Anche oggi il miglior scritto su G. K. Chesterton rimane quello di André Chevrillon: Une apologie du christianisme (in: Nouvelles Etudes Anglaises: ed. Hachette, Paris), impostato principalmente sulle due opere magnifiche e fondamentali: Heretics e Orthodoxy del grande umorista inglese. Ma si può leggere con profitto anche il G. K. C. di Julius West (Ed. Secker, London: 1915); e infine questo G. K. Chesterton; Ses idées et son caractère, pubblicato recentemente da Joseph de Tonquédec, per i tipi della «Nouvelle Librairie Nationale» (Paris), sebbene non gli sieno mancate critiche acerbe. Il Vitetti, che lo recensì minutamente, lo definì «un infortunio capitato a G. K. C.». E un critico francese, mentre ammetteva la legittimità di paragonare Chesterton, se proprio uno ci tiene, a una testuggine o a un rinoceronte, trovava in verità un poco strano che il de Tonquédec avesse preferito paragonarlo a «una farfalla ebbra di sole». È proprio vero che l’entusiasmo fa dei brutti scherzi.

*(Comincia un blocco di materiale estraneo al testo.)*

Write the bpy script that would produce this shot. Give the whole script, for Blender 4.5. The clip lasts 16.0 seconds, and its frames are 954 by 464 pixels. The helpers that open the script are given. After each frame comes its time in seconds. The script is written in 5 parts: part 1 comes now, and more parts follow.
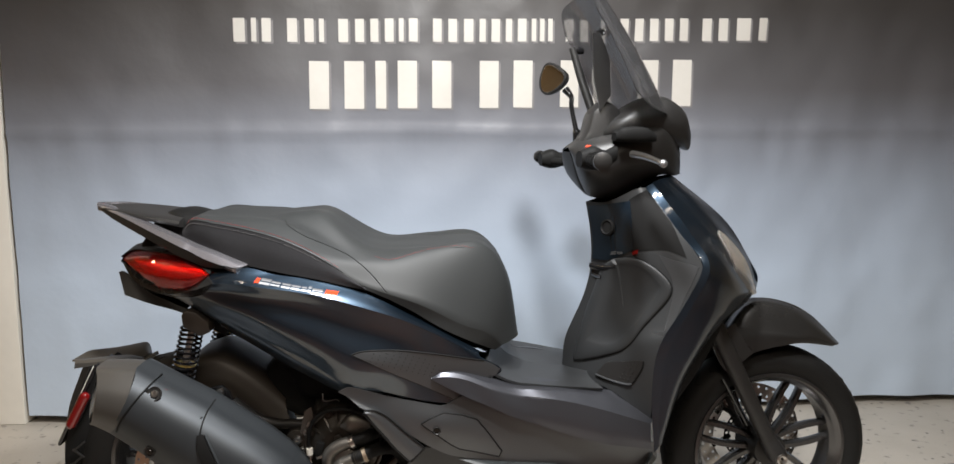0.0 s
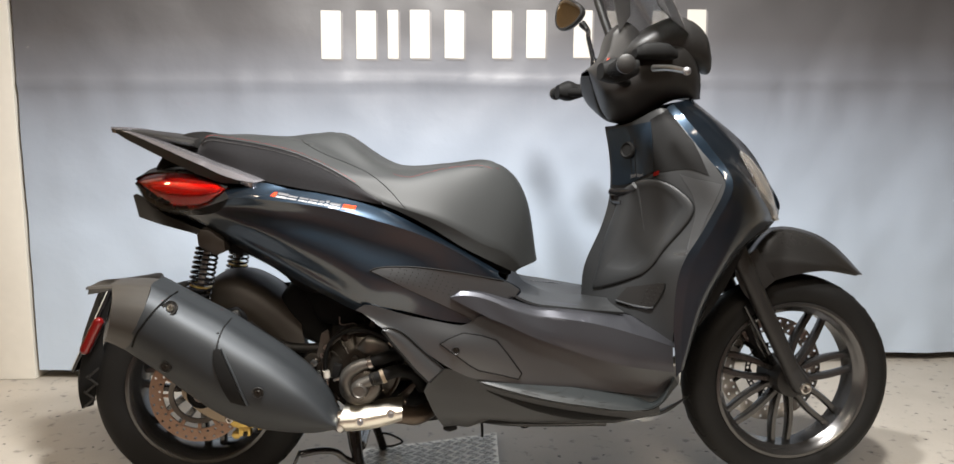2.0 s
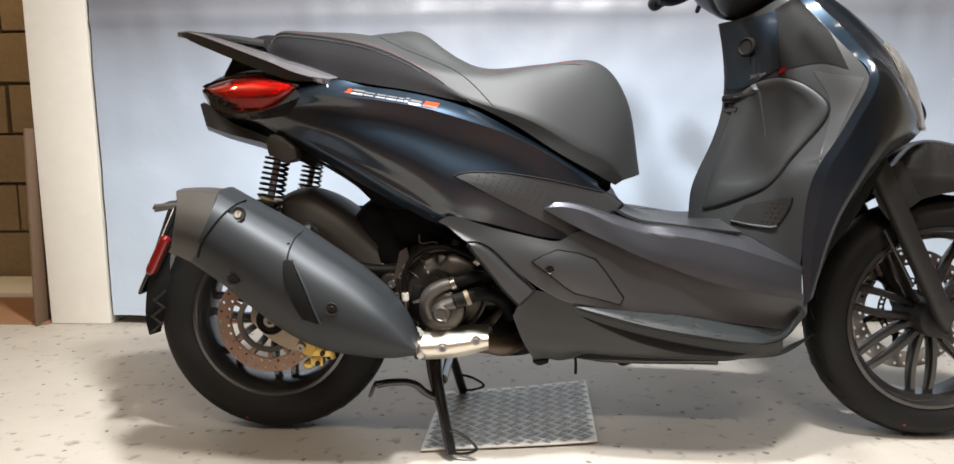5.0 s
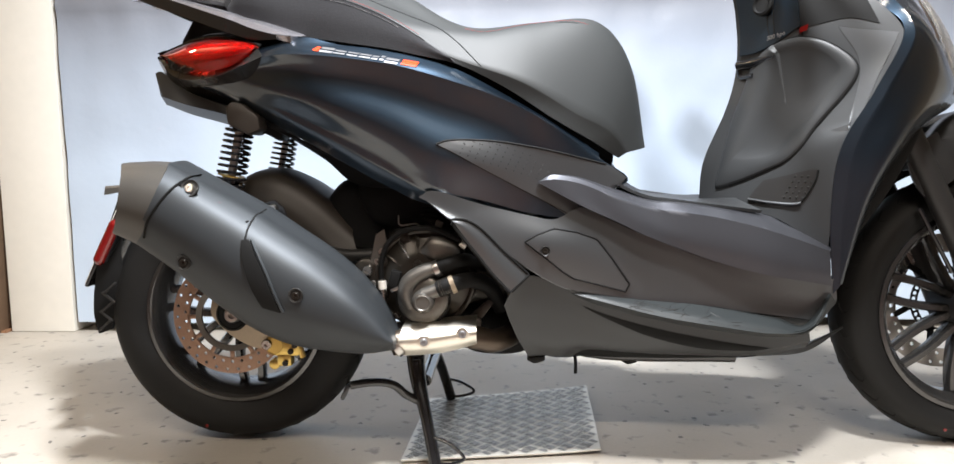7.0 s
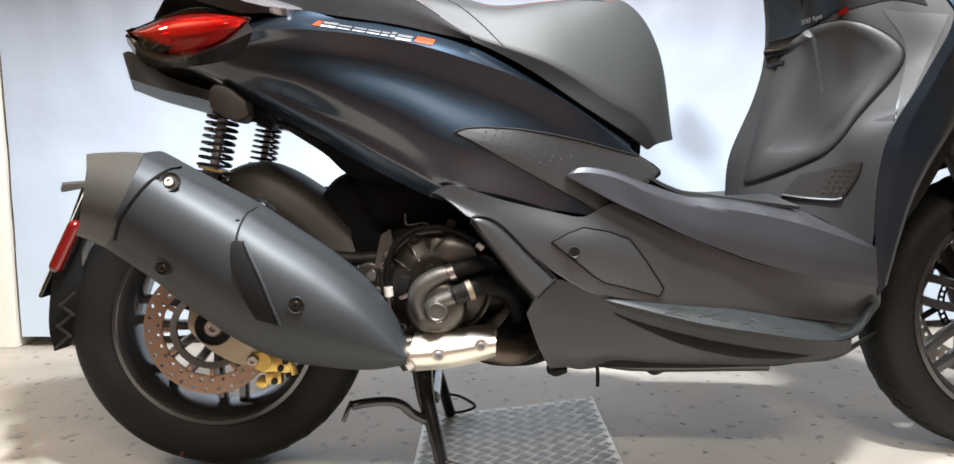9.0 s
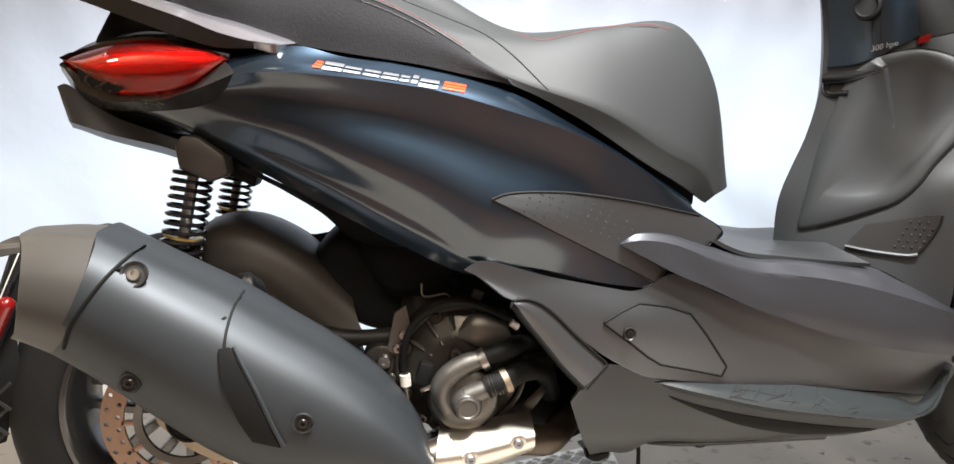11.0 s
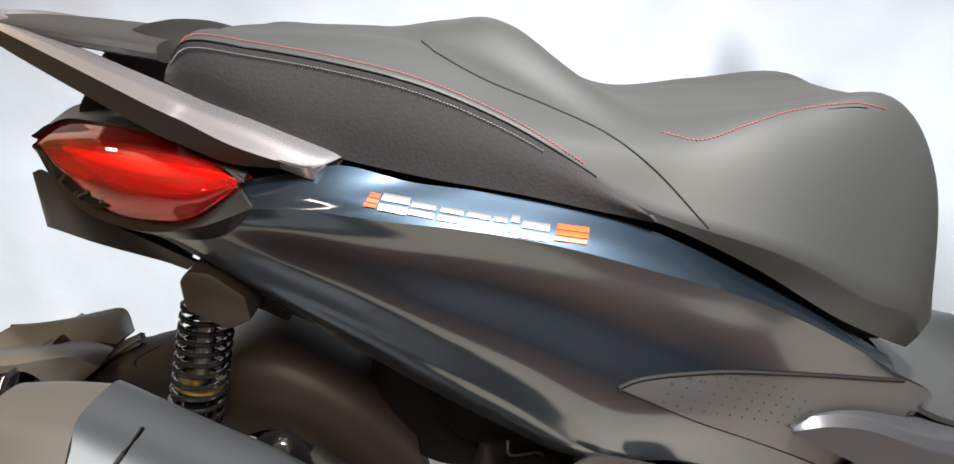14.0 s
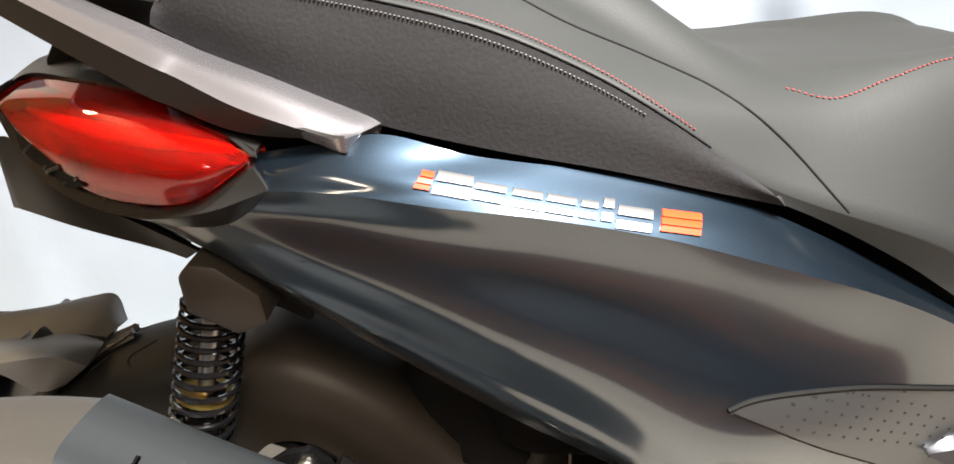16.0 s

Il de Tonquédec non nasconde d’ignorare parte dell’opera di Chesterton; e probabilmente quella parte, non esigua, che non è stata ancora tradotta in francese. Non ha avuto cura di inquadrare il suo autore in un disegno storico, tanto più necessario in quanto, più che altro, egli ha insistito sull’aspetto teoretico e confessionale dell’opera di Chesterton, anche a scapito di quanto in essa va considerato come arte.
Ma agli effetti della nessuna conoscenza che di questo scrittore si ha, generalmente, in Italia, il volumetto può esser utile. E non conviene giudicarlo con severità eccessiva. Ora per la prima volta Chesterton vien tradotto in italiano; e tutta la prima parte del suo Manalive, sotto il titolo: Le avventure di un uomo vivo, è apparsa, dal numero I di quest’anno, al numero IX, uscito in questi giorni, nella romana «Ronda». Non vogliamo insinuare che sia necessaria una interpretazione ermetica, o per lo meno allegorica. In ogni modo il Tonquédec potrebbe essere, al lettore italiano, un non ozioso compagno, in quella selva di bizzarrie, paradossi e capricci dell’ingegnoso scrittore, i quali spesso cuoprono magari un po’ disordinatamente, significati organici, nuovi e, non di rado, profondi.
Emilio Cecchi, La Tribuna, 25 novembre 1921.